▸ **What to do**
Copy out all lines where "target" appears.

▸ **Provided material**
▽
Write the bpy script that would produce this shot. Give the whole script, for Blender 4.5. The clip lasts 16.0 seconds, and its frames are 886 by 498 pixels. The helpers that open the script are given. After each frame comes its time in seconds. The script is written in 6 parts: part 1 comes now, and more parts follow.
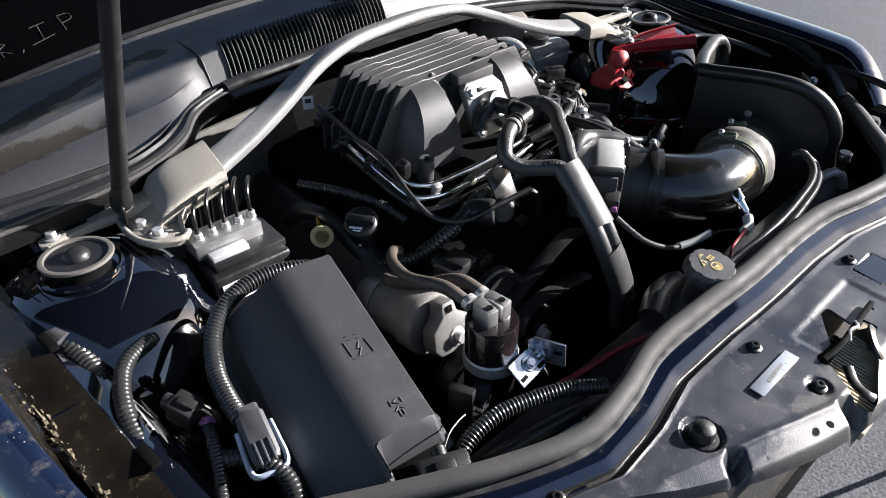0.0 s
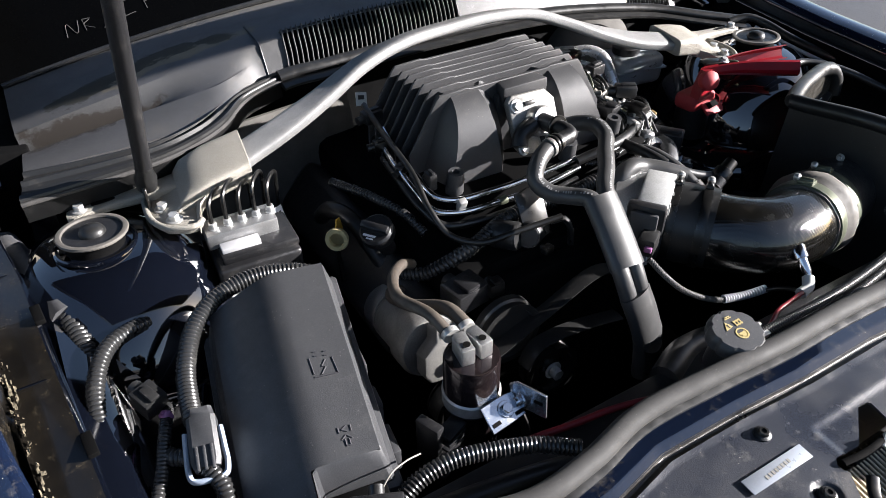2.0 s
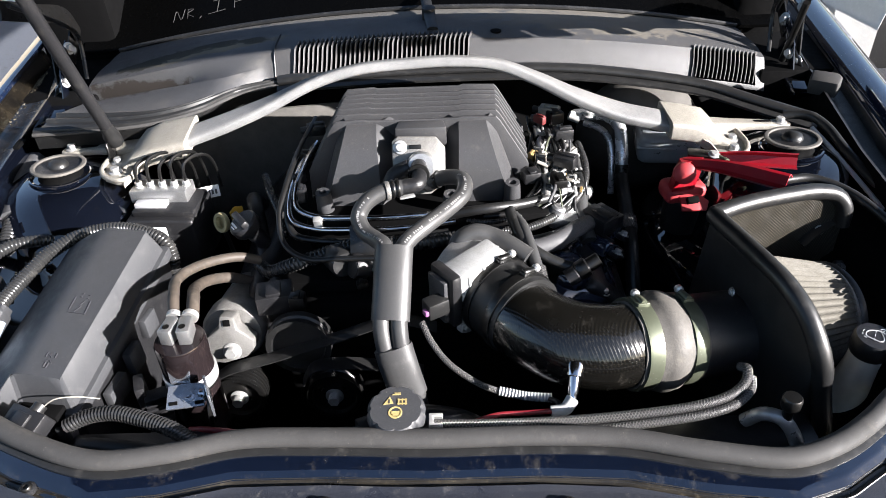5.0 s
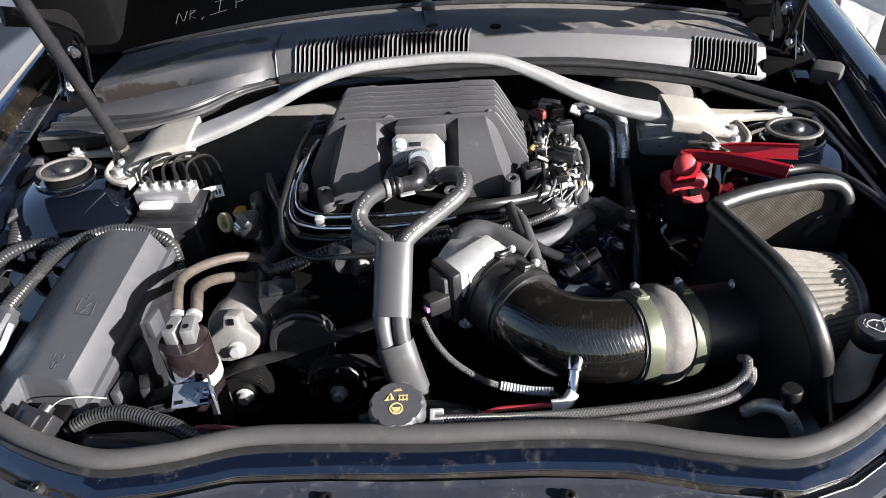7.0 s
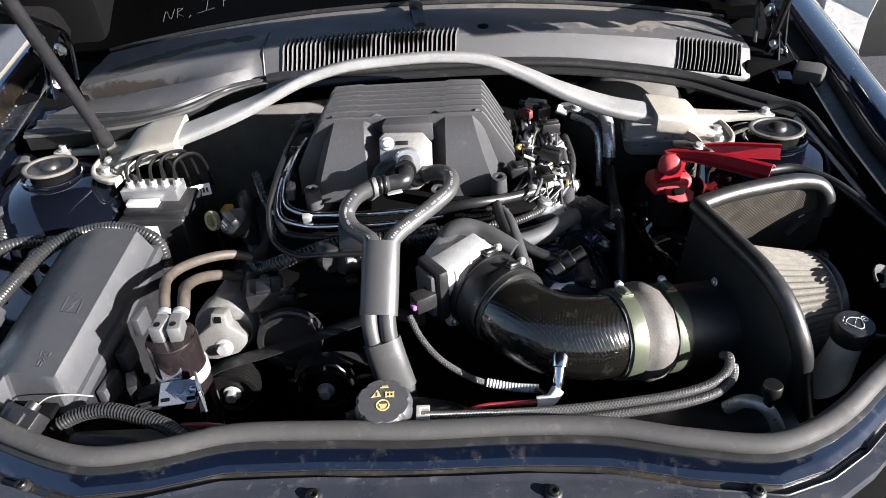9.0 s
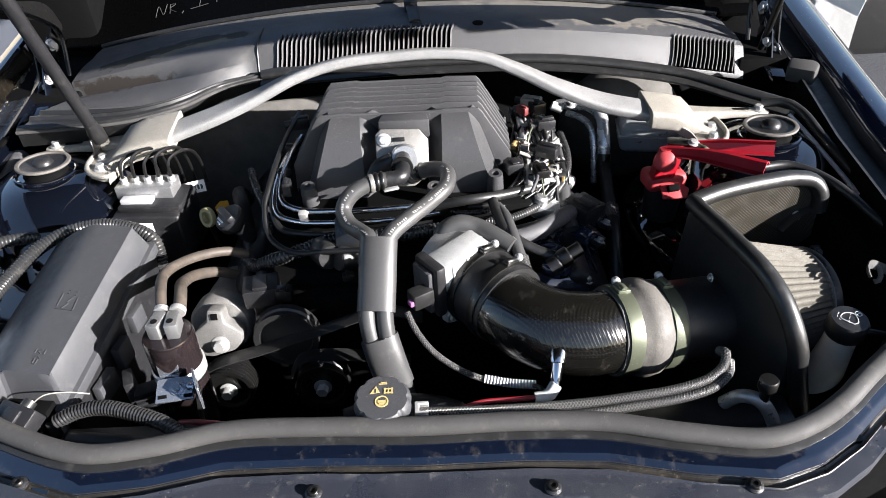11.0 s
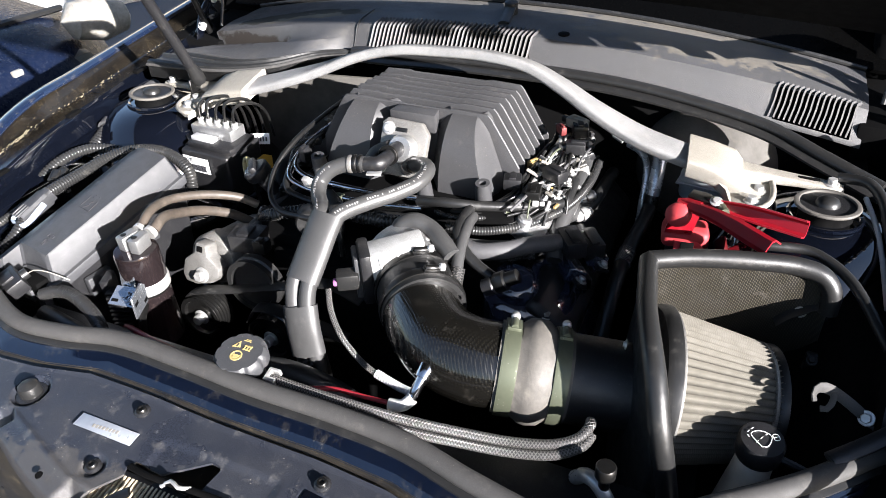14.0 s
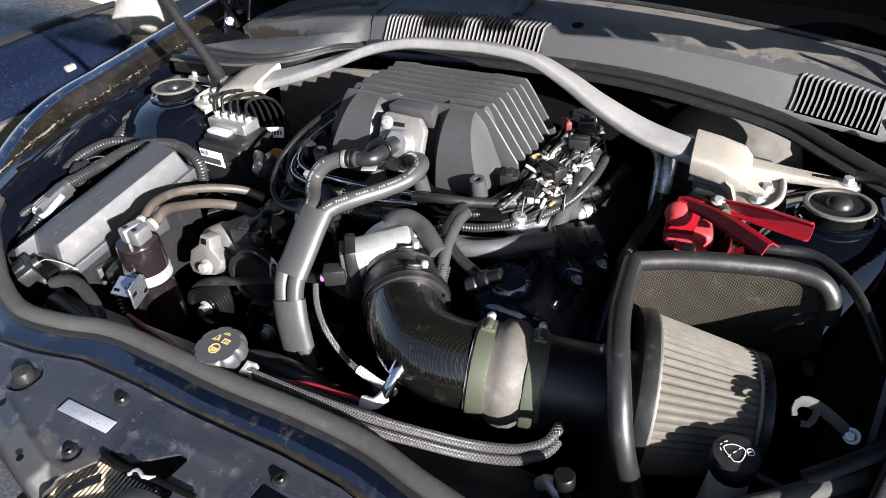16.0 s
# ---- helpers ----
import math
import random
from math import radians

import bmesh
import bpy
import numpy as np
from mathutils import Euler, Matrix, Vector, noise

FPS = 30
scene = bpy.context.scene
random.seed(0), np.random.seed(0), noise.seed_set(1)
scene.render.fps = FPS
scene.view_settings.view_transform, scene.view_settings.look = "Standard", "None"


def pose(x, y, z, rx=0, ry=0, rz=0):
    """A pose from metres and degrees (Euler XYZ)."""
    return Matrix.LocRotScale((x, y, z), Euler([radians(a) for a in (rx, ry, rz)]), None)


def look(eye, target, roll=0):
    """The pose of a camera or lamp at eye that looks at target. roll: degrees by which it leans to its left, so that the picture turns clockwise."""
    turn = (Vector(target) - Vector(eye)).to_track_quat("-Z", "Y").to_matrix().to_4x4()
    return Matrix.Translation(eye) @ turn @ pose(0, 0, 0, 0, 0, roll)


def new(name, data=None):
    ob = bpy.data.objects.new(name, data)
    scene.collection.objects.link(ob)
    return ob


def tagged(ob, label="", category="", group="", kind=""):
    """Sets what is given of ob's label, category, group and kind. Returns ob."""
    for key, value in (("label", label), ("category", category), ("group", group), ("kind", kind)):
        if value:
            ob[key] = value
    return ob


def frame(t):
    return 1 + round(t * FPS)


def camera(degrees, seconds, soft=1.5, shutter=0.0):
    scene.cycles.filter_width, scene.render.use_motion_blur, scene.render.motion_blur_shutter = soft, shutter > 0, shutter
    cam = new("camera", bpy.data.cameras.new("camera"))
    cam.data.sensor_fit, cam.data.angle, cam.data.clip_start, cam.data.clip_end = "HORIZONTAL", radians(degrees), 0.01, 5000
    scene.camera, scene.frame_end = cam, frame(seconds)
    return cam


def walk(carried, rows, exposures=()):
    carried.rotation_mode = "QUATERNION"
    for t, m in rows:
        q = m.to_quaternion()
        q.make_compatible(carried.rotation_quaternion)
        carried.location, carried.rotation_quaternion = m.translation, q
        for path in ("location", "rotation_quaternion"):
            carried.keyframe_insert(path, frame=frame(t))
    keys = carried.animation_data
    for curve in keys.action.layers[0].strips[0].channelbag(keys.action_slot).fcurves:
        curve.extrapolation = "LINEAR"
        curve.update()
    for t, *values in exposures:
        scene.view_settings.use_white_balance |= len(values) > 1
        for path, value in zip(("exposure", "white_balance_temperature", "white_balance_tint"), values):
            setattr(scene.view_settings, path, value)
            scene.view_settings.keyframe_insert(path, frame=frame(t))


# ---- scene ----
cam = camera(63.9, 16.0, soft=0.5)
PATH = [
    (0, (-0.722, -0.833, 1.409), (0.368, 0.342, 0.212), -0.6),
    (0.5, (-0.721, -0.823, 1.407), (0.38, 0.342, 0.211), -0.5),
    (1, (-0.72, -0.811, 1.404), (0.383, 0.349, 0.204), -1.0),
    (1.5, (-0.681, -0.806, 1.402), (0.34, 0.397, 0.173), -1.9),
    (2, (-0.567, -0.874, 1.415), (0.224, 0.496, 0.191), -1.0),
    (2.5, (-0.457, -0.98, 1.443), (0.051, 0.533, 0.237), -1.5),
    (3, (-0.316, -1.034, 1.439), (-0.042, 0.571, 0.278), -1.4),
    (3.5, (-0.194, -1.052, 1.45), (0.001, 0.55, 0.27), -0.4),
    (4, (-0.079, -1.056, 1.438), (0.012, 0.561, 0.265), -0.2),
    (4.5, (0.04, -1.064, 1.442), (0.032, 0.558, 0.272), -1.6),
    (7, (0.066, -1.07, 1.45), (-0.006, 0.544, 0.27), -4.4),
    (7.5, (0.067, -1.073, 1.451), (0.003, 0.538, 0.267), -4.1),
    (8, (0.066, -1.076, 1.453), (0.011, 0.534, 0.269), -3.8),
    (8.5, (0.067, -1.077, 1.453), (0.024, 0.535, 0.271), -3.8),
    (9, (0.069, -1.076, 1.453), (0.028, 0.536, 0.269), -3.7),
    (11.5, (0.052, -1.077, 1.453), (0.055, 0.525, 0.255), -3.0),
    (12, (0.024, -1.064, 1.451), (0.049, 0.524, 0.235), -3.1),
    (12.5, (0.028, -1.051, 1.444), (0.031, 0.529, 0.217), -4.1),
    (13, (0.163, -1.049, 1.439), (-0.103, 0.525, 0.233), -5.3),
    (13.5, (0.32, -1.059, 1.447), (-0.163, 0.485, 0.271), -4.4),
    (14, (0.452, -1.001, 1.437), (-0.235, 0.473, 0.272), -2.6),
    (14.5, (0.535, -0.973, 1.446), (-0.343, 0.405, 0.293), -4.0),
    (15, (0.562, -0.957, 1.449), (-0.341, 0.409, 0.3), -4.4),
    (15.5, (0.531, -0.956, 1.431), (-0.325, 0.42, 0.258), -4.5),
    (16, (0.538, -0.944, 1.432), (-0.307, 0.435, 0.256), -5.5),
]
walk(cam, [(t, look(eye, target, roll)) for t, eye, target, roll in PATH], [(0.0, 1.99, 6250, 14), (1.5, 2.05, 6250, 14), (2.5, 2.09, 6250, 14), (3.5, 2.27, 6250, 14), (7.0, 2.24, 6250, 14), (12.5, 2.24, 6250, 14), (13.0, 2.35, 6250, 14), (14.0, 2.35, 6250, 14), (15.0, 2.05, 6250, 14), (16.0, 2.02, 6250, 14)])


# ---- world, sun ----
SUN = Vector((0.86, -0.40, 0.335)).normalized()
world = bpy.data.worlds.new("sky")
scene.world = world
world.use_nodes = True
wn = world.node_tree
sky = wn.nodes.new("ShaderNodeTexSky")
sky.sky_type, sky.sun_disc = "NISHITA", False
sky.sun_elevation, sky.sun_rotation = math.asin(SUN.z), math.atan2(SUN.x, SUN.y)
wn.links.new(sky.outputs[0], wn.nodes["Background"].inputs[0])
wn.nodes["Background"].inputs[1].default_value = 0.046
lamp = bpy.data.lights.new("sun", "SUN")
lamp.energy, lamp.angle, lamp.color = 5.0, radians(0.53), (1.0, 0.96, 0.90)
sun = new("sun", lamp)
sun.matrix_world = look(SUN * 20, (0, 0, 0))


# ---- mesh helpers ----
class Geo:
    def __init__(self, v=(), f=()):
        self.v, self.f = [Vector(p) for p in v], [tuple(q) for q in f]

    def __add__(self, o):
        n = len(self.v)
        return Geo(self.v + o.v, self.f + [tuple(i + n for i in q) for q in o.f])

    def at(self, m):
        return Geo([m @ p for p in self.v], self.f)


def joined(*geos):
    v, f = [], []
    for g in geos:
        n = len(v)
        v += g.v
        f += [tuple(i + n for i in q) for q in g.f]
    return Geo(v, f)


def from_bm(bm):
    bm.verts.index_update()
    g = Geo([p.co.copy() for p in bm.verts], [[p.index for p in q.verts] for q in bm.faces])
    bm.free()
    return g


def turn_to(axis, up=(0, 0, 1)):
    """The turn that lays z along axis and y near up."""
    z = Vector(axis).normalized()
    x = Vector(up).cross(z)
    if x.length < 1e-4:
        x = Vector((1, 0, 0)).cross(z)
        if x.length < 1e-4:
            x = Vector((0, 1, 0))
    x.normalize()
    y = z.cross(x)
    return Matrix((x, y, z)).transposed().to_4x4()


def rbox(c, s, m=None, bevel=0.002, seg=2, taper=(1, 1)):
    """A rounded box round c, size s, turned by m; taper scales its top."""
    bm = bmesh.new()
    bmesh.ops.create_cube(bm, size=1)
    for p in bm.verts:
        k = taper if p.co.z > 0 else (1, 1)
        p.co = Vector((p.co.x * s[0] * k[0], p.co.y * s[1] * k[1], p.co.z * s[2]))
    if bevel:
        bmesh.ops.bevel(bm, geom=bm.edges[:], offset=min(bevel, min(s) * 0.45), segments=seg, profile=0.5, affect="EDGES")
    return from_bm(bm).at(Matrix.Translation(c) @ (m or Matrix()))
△
▸ **Answer to this task**
def look(eye, target, roll=0):
    """The pose of a camera or lamp at eye that looks at target. roll: degrees by which it leans to its left, so that the picture turns clockwise."""
    turn = (Vector(target) - Vector(eye)).to_track_quat("-Z", "Y").to_matrix().to_4x4()
walk(cam, [(t, look(eye, target, roll)) for t, eye, target, roll in PATH], [(0.0, 1.99, 6250, 14), (1.5, 2.05, 6250, 14), (2.5, 2.09, 6250, 14), (3.5, 2.27, 6250, 14), (7.0, 2.24, 6250, 14), (12.5, 2.24, 6250, 14), (13.0, 2.35, 6250, 14), (14.0, 2.35, 6250, 14), (15.0, 2.05, 6250, 14), (16.0, 2.02, 6250, 14)])